**Set exercise**
Find each line with the word "script" and copy it.

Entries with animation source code
----------
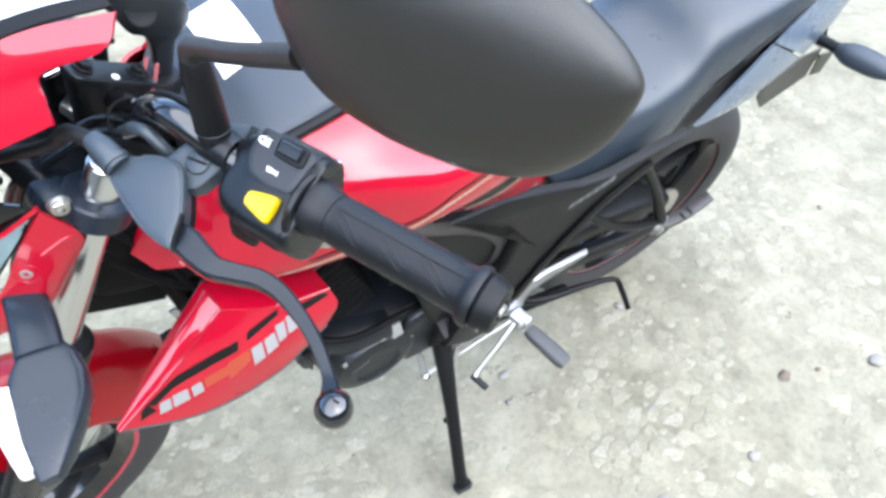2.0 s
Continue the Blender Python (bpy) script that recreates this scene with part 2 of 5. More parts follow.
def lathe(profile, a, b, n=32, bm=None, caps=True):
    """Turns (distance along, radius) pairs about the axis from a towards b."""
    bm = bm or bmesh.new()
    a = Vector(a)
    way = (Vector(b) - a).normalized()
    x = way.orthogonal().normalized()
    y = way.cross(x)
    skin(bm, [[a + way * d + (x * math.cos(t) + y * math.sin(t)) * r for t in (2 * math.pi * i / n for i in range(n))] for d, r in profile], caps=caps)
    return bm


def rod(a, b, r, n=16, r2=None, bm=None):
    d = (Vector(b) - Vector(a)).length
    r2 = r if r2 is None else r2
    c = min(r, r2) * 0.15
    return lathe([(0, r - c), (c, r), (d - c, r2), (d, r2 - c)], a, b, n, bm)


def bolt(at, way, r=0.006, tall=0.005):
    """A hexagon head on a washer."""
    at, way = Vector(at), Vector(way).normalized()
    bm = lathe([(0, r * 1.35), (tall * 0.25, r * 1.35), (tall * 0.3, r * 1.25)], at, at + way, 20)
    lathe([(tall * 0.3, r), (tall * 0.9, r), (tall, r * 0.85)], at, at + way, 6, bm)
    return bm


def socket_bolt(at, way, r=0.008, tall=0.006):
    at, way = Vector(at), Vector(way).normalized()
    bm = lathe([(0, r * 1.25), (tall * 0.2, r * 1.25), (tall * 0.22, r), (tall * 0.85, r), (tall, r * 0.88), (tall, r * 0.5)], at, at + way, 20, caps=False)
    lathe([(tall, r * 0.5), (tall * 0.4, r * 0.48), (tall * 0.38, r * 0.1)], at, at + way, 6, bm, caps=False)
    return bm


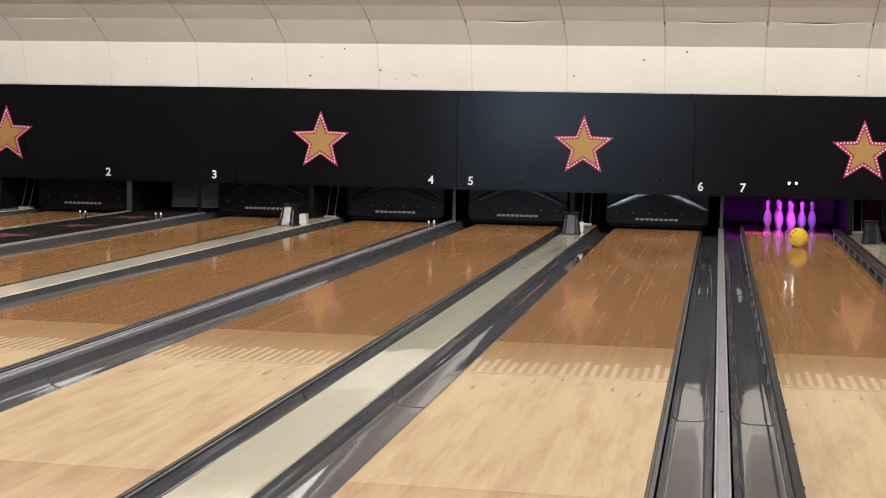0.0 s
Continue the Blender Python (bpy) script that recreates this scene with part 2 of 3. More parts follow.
----------
**Exercise response**
Continue the Blender Python (bpy) script that recreates this scene with part 2 of 5. More parts follow.
Continue the Blender Python (bpy) script that recreates this scene with part 2 of 3. More parts follow.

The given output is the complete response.